» EXERCISE: Your task is to give the listing below back word for word, pictures excluded.

» DATA SEGMENT:
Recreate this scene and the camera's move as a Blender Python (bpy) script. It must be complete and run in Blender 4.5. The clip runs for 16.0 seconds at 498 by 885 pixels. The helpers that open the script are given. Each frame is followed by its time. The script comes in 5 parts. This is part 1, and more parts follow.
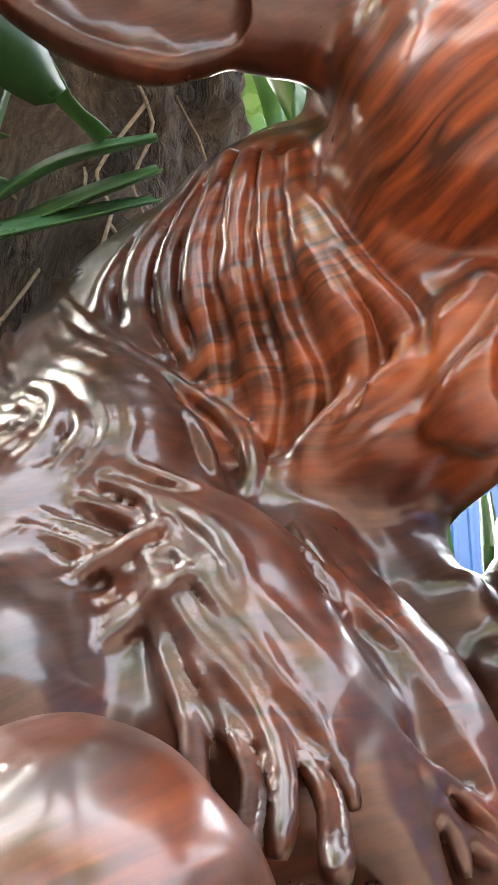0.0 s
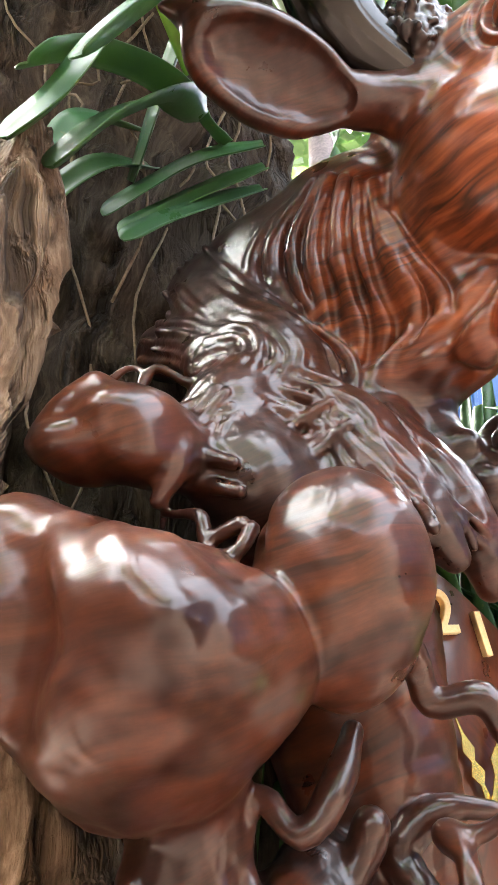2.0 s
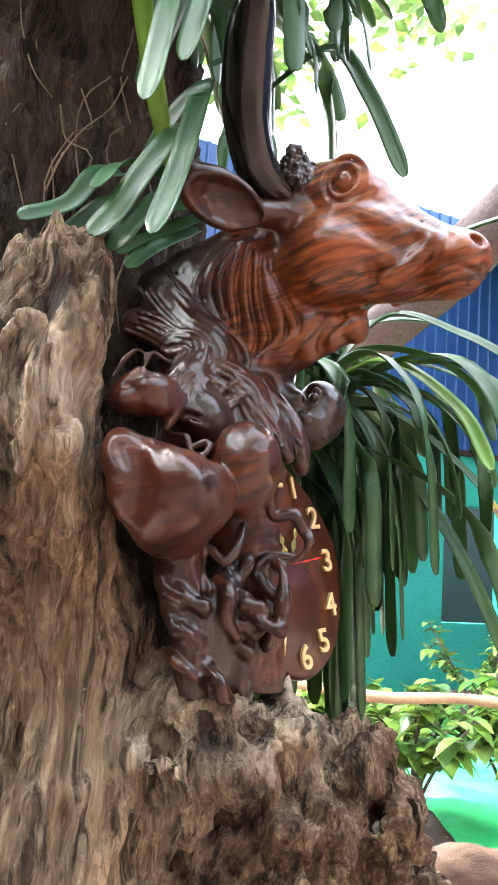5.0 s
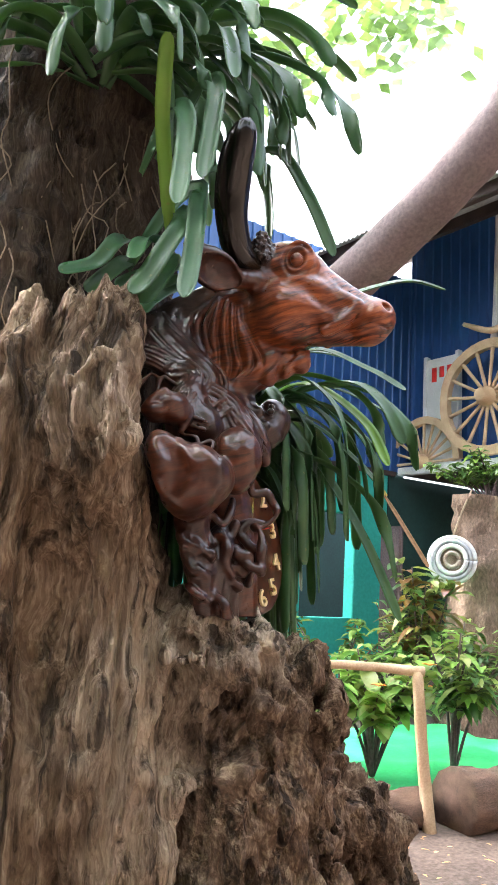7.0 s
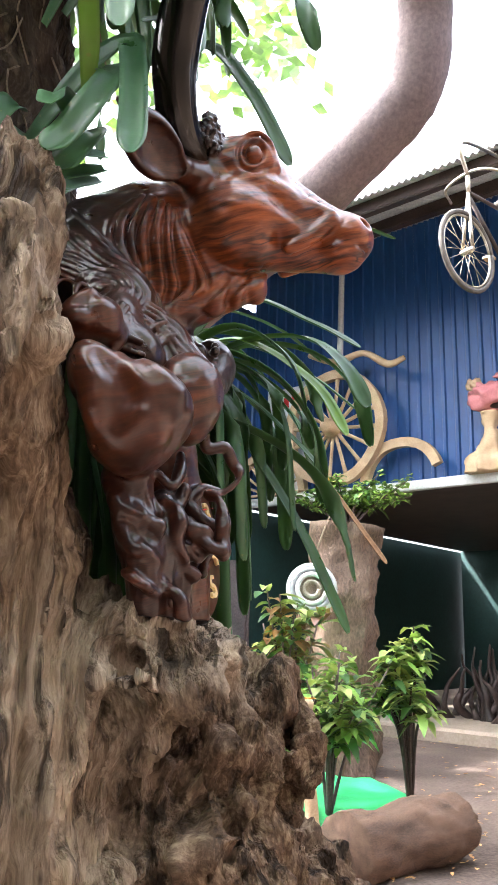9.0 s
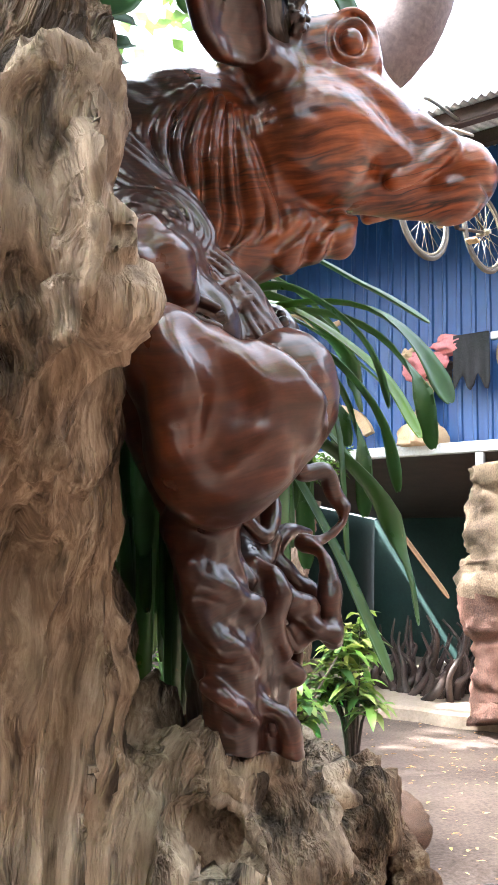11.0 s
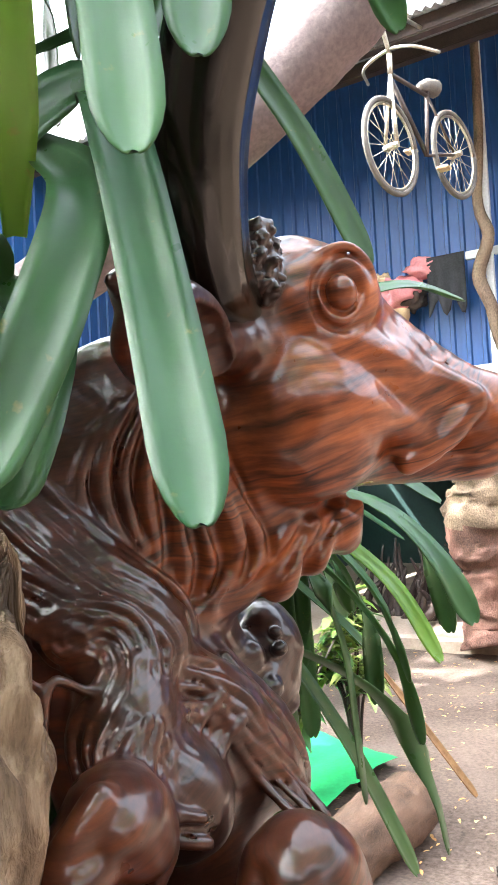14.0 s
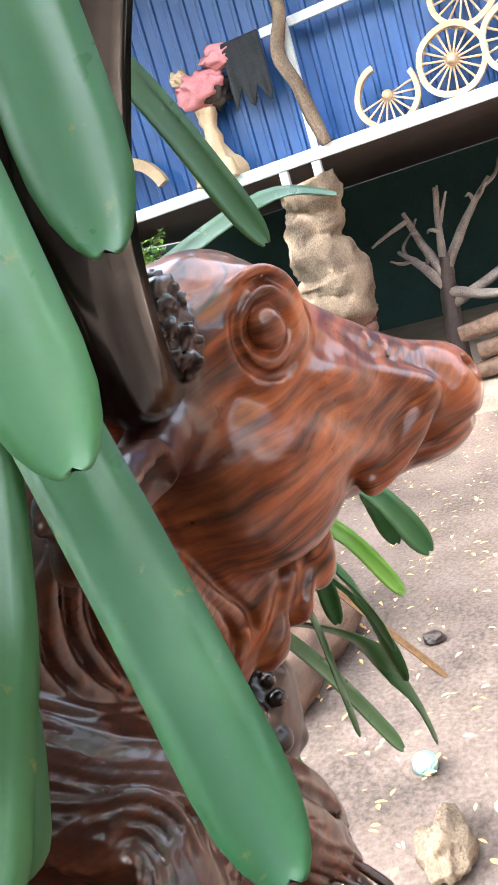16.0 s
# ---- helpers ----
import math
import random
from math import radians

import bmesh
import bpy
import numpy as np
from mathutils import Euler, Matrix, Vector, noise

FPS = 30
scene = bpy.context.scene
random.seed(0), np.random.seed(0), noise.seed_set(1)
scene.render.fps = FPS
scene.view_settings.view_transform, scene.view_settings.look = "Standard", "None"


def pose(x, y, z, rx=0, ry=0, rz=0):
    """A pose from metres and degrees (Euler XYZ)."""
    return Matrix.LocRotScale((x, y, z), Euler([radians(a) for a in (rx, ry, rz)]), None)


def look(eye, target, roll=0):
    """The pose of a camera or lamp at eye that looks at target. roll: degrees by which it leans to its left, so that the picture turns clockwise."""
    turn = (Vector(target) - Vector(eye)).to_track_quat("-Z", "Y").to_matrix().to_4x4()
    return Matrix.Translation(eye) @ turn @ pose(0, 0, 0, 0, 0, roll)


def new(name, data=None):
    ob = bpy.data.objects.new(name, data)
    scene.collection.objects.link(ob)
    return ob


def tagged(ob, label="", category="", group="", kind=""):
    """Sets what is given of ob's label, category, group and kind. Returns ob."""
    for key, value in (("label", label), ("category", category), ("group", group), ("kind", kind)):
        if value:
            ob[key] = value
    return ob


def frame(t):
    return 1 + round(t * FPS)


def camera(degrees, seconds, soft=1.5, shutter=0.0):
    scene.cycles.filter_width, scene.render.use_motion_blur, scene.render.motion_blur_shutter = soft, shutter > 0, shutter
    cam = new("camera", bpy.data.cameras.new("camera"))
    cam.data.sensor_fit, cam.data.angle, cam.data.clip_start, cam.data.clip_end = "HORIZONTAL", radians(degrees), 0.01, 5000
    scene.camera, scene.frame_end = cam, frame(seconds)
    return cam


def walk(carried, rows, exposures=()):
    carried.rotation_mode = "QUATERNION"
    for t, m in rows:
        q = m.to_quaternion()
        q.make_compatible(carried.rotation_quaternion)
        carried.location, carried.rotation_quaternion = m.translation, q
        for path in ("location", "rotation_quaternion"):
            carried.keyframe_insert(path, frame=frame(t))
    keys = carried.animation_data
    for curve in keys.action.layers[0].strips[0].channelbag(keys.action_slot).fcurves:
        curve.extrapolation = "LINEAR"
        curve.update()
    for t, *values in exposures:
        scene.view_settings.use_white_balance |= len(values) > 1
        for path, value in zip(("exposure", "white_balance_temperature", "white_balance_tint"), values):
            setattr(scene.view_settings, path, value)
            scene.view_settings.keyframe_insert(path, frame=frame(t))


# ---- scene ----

» FINAL ANSWER:
Recreate this scene and the camera's move as a Blender Python (bpy) script. It must be complete and run in Blender 4.5. The clip runs for 16.0 seconds at 498 by 885 pixels. The helpers that open the script are given. Each frame is followed by its time. The script comes in 5 parts. This is part 1, and more parts follow.
0.0 s
2.0 s
5.0 s
7.0 s
9.0 s
11.0 s
14.0 s
16.0 s
# ---- helpers ----
import math
import random
from math import radians

import bmesh
import bpy
import numpy as np
from mathutils import Euler, Matrix, Vector, noise

FPS = 30
scene = bpy.context.scene
random.seed(0), np.random.seed(0), noise.seed_set(1)
scene.render.fps = FPS
scene.view_settings.view_transform, scene.view_settings.look = "Standard", "None"


def pose(x, y, z, rx=0, ry=0, rz=0):
    """A pose from metres and degrees (Euler XYZ)."""
    return Matrix.LocRotScale((x, y, z), Euler([radians(a) for a in (rx, ry, rz)]), None)


def look(eye, target, roll=0):
    """The pose of a camera or lamp at eye that looks at target. roll: degrees by which it leans to its left, so that the picture turns clockwise."""
    turn = (Vector(target) - Vector(eye)).to_track_quat("-Z", "Y").to_matrix().to_4x4()
    return Matrix.Translation(eye) @ turn @ pose(0, 0, 0, 0, 0, roll)


def new(name, data=None):
    ob = bpy.data.objects.new(name, data)
    scene.collection.objects.link(ob)
    return ob


def tagged(ob, label="", category="", group="", kind=""):
    """Sets what is given of ob's label, category, group and kind. Returns ob."""
    for key, value in (("label", label), ("category", category), ("group", group), ("kind", kind)):
        if value:
            ob[key] = value
    return ob


def frame(t):
    return 1 + round(t * FPS)


def camera(degrees, seconds, soft=1.5, shutter=0.0):
    scene.cycles.filter_width, scene.render.use_motion_blur, scene.render.motion_blur_shutter = soft, shutter > 0, shutter
    cam = new("camera", bpy.data.cameras.new("camera"))
    cam.data.sensor_fit, cam.data.angle, cam.data.clip_start, cam.data.clip_end = "HORIZONTAL", radians(degrees), 0.01, 5000
    scene.camera, scene.frame_end = cam, frame(seconds)
    return cam


def walk(carried, rows, exposures=()):
    carried.rotation_mode = "QUATERNION"
    for t, m in rows:
        q = m.to_quaternion()
        q.make_compatible(carried.rotation_quaternion)
        carried.location, carried.rotation_quaternion = m.translation, q
        for path in ("location", "rotation_quaternion"):
            carried.keyframe_insert(path, frame=frame(t))
    keys = carried.animation_data
    for curve in keys.action.layers[0].strips[0].channelbag(keys.action_slot).fcurves:
        curve.extrapolation = "LINEAR"
        curve.update()
    for t, *values in exposures:
        scene.view_settings.use_white_balance |= len(values) > 1
        for path, value in zip(("exposure", "white_balance_temperature", "white_balance_tint"), values):
            setattr(scene.view_settings, path, value)
            scene.view_settings.keyframe_insert(path, frame=frame(t))


# ---- scene ----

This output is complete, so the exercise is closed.